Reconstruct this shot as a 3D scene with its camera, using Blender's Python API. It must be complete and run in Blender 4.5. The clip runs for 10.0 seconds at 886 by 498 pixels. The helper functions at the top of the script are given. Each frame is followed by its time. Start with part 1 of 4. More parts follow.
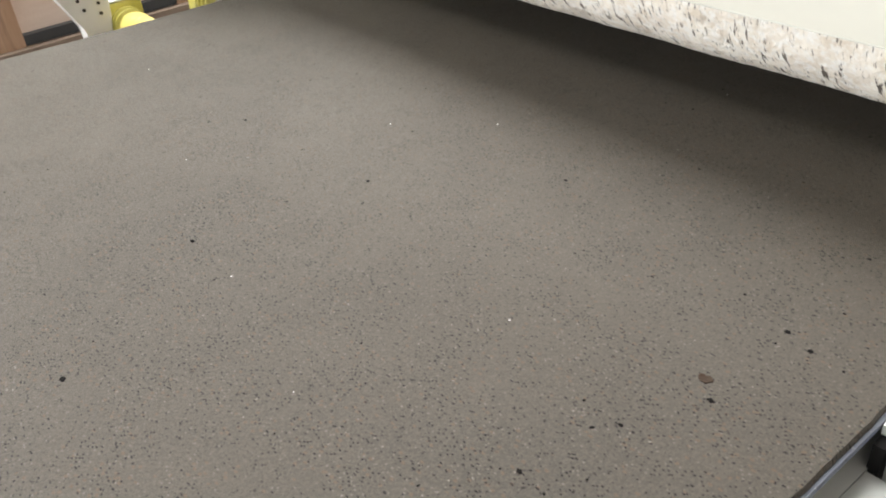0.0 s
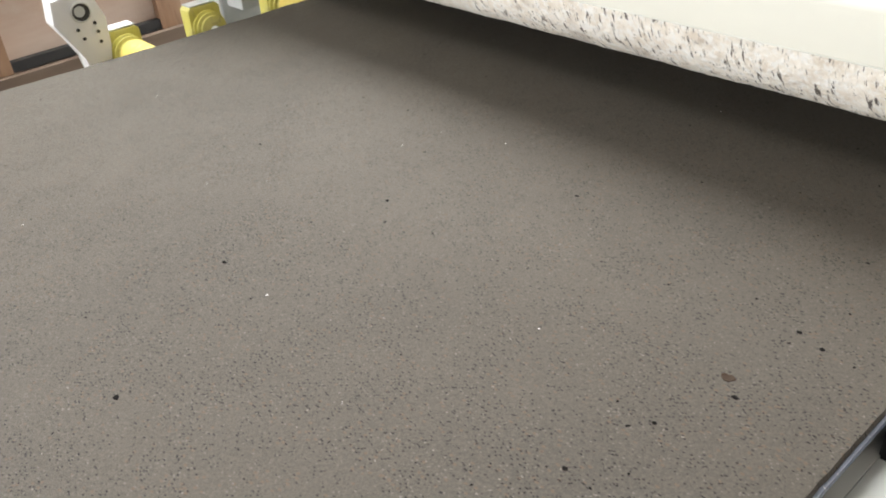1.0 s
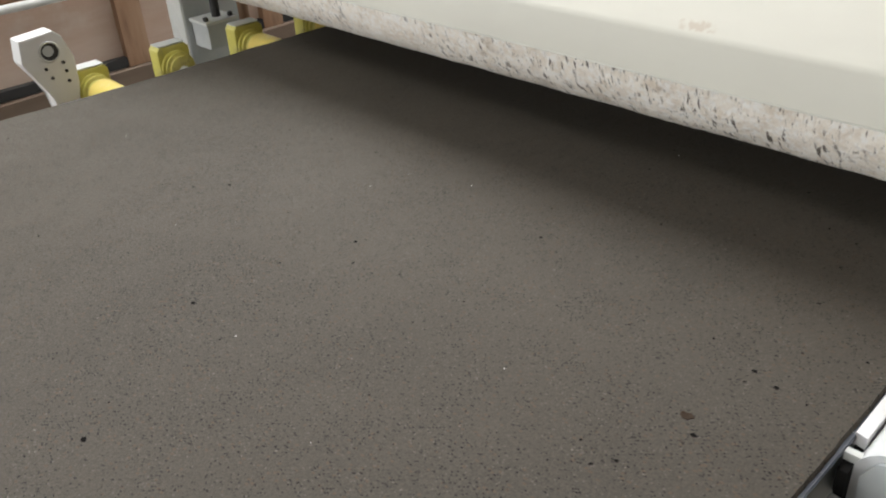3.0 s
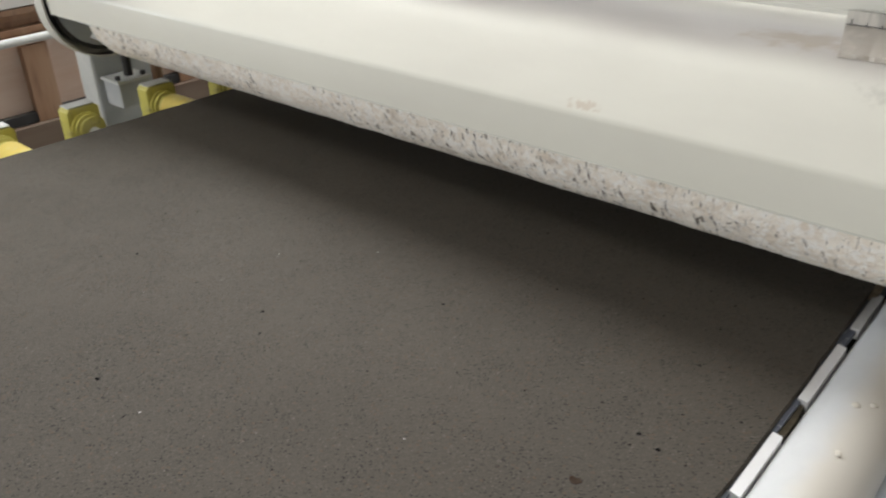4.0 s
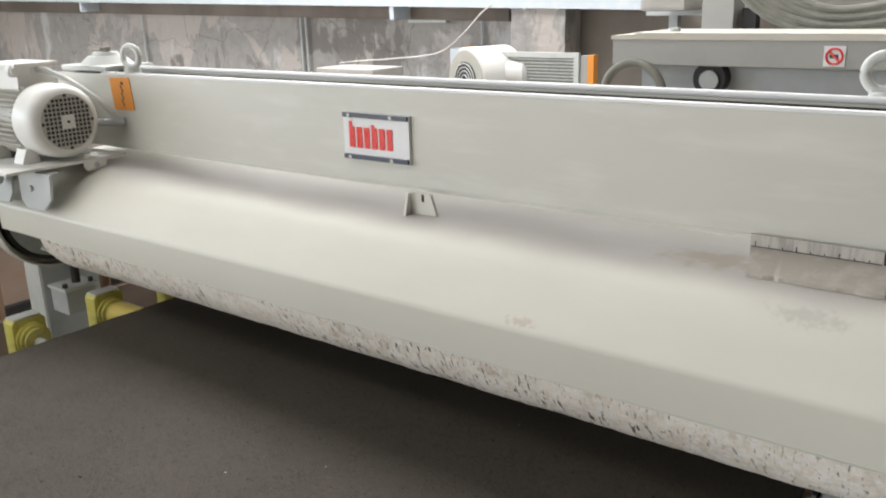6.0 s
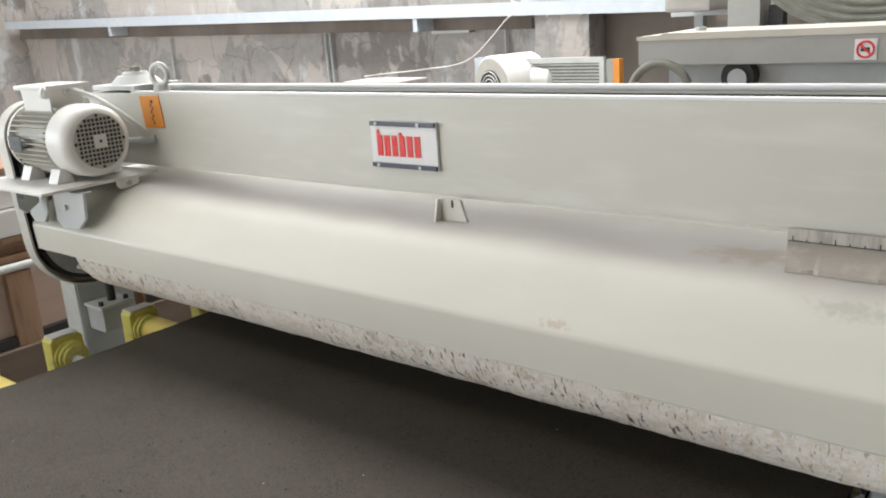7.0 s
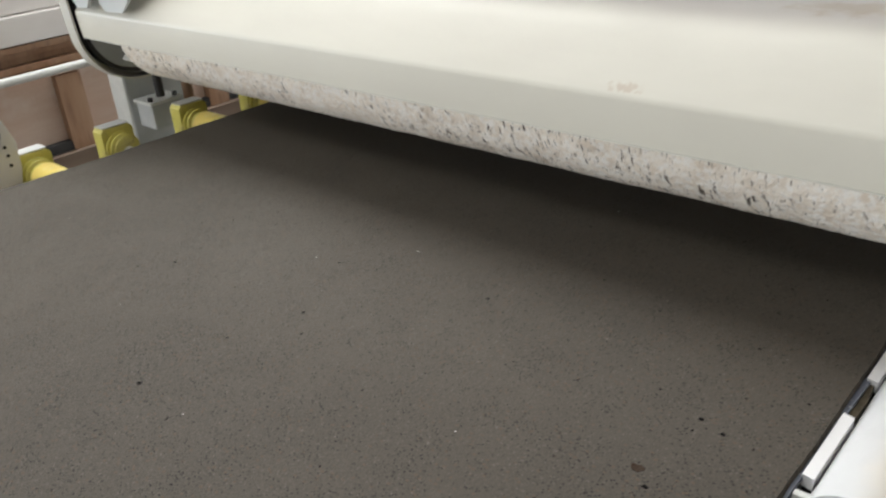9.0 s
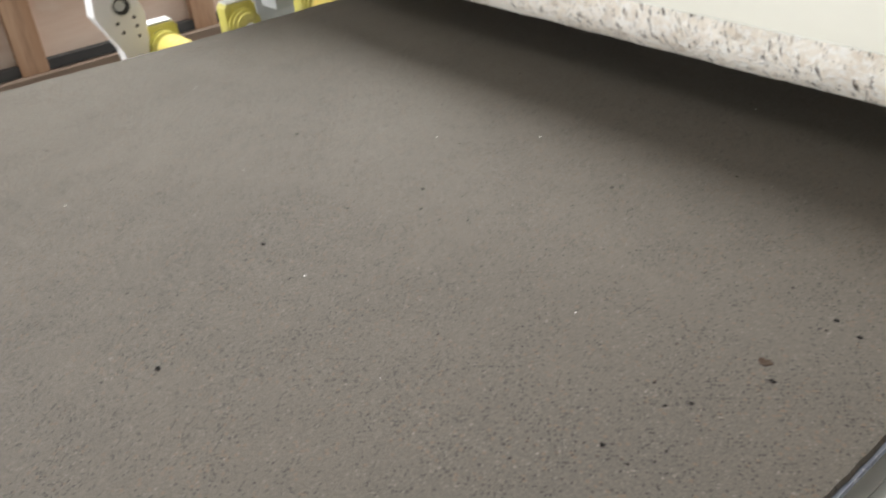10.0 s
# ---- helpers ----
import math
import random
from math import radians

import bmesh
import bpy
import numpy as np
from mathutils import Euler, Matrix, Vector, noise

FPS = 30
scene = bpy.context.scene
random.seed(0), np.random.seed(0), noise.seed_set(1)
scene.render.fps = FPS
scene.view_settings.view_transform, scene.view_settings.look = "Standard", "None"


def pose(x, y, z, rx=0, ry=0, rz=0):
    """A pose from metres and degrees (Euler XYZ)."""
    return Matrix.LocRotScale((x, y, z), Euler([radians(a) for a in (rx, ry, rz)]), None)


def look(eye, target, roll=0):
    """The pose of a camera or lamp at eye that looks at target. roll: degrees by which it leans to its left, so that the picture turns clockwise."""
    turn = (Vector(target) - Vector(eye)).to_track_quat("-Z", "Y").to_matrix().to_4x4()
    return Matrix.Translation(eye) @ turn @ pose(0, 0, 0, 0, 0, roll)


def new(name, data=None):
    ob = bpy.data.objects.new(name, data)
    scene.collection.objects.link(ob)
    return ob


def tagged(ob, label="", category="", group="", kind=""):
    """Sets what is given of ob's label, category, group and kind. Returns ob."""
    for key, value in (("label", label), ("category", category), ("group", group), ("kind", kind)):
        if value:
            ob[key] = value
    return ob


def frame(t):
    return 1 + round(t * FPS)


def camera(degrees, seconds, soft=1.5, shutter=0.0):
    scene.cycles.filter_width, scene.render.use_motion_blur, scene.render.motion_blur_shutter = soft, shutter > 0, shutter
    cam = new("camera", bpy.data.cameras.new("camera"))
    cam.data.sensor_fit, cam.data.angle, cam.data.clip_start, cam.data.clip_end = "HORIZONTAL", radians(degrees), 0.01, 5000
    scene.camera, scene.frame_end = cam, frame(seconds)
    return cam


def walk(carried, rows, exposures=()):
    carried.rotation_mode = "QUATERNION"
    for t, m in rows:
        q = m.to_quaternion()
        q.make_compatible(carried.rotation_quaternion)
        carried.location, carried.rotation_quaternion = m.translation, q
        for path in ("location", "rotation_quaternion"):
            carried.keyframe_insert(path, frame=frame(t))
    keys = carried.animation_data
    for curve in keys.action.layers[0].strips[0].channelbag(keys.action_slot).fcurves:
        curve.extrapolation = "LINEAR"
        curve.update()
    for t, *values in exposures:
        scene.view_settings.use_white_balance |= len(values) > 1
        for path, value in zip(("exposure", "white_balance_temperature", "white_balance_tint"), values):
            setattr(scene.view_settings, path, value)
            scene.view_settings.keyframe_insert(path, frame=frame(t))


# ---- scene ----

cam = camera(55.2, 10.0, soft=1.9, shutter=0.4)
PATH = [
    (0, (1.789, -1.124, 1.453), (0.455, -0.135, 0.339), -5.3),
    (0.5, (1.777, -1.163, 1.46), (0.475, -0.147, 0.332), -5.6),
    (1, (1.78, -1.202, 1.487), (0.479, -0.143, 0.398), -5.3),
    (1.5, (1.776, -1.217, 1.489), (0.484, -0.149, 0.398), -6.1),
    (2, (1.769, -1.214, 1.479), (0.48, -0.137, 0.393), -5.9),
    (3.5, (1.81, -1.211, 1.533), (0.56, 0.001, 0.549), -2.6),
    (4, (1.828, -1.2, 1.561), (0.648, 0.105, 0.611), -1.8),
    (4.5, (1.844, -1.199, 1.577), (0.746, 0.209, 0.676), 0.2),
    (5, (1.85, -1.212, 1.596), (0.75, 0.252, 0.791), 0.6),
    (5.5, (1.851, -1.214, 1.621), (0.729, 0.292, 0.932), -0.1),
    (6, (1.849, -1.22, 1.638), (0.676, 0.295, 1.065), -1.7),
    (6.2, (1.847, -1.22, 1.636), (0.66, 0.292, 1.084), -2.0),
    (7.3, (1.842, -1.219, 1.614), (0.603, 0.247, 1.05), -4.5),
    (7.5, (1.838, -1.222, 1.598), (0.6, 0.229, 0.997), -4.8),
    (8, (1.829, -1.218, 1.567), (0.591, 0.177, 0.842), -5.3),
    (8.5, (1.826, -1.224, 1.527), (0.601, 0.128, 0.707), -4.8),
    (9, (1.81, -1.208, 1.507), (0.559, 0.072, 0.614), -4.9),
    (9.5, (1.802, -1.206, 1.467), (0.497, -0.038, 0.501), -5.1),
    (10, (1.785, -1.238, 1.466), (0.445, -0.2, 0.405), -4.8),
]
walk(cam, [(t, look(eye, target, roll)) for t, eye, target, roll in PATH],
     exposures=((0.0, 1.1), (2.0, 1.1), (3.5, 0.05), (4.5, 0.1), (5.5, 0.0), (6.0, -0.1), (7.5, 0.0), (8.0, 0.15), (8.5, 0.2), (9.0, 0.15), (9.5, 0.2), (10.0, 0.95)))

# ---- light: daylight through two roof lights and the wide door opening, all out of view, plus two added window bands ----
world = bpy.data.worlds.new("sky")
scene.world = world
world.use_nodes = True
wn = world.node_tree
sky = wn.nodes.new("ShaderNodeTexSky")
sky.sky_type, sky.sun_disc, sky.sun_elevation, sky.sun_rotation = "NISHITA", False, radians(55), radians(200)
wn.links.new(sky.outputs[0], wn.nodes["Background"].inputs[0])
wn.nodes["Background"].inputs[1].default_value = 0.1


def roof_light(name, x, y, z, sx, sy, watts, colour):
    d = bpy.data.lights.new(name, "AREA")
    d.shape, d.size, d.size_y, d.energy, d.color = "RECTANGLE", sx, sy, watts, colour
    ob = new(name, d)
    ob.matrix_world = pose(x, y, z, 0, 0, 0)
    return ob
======
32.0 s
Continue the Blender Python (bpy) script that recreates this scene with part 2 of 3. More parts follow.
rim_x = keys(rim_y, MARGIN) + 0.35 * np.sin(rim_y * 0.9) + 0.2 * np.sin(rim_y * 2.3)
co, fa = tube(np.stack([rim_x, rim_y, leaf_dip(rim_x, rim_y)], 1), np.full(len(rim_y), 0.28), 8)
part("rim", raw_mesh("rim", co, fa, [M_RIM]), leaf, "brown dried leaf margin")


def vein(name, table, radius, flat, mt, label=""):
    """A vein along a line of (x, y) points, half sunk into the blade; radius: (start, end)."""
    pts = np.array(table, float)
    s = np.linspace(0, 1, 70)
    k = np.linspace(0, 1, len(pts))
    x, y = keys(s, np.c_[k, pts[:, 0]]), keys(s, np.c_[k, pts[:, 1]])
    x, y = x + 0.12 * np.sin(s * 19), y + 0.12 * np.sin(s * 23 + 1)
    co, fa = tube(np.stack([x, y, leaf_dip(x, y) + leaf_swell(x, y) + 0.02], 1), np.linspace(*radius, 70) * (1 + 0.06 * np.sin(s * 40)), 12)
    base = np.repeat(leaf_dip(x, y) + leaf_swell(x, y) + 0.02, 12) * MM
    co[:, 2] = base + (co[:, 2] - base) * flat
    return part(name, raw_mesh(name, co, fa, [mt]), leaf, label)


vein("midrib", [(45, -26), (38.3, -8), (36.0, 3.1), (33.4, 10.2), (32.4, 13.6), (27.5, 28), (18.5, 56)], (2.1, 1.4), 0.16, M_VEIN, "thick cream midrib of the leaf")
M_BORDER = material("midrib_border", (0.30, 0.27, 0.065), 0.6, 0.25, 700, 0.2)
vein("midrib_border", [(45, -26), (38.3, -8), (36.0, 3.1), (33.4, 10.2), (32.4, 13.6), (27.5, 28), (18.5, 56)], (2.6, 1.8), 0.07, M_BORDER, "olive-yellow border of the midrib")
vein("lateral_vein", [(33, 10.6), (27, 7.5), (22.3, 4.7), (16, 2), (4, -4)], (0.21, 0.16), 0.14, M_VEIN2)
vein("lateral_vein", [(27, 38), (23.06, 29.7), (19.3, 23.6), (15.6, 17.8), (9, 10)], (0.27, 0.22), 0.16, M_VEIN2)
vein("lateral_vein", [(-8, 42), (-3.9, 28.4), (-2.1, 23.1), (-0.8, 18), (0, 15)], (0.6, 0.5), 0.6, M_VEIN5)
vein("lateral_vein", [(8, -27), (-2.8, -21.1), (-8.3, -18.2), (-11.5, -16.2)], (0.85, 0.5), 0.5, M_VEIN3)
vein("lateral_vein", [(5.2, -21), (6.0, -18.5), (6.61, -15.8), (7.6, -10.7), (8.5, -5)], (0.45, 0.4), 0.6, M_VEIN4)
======
WORK TO BE COMPLETED — Retype, in the same exact form, the lines of the material above from the line holding "# ---- helpers" through the line holding "what is given".

RESULT OF THE EXERCISE —
# ---- helpers ----
import math
import random
from math import radians

import bmesh
import bpy
import numpy as np
from mathutils import Euler, Matrix, Vector, noise

FPS = 30
scene = bpy.context.scene
random.seed(0), np.random.seed(0), noise.seed_set(1)
scene.render.fps = FPS
scene.view_settings.view_transform, scene.view_settings.look = "Standard", "None"


def pose(x, y, z, rx=0, ry=0, rz=0):
    """A pose from metres and degrees (Euler XYZ)."""
    return Matrix.LocRotScale((x, y, z), Euler([radians(a) for a in (rx, ry, rz)]), None)


def look(eye, target, roll=0):
    """The pose of a camera or lamp at eye that looks at target. roll: degrees by which it leans to its left, so that the picture turns clockwise."""
    turn = (Vector(target) - Vector(eye)).to_track_quat("-Z", "Y").to_matrix().to_4x4()
    return Matrix.Translation(eye) @ turn @ pose(0, 0, 0, 0, 0, roll)


def new(name, data=None):
    ob = bpy.data.objects.new(name, data)
    scene.collection.objects.link(ob)
    return ob


def tagged(ob, label="", category="", group="", kind=""):
    """Sets what is given of ob's label, category, group and kind. Returns ob."""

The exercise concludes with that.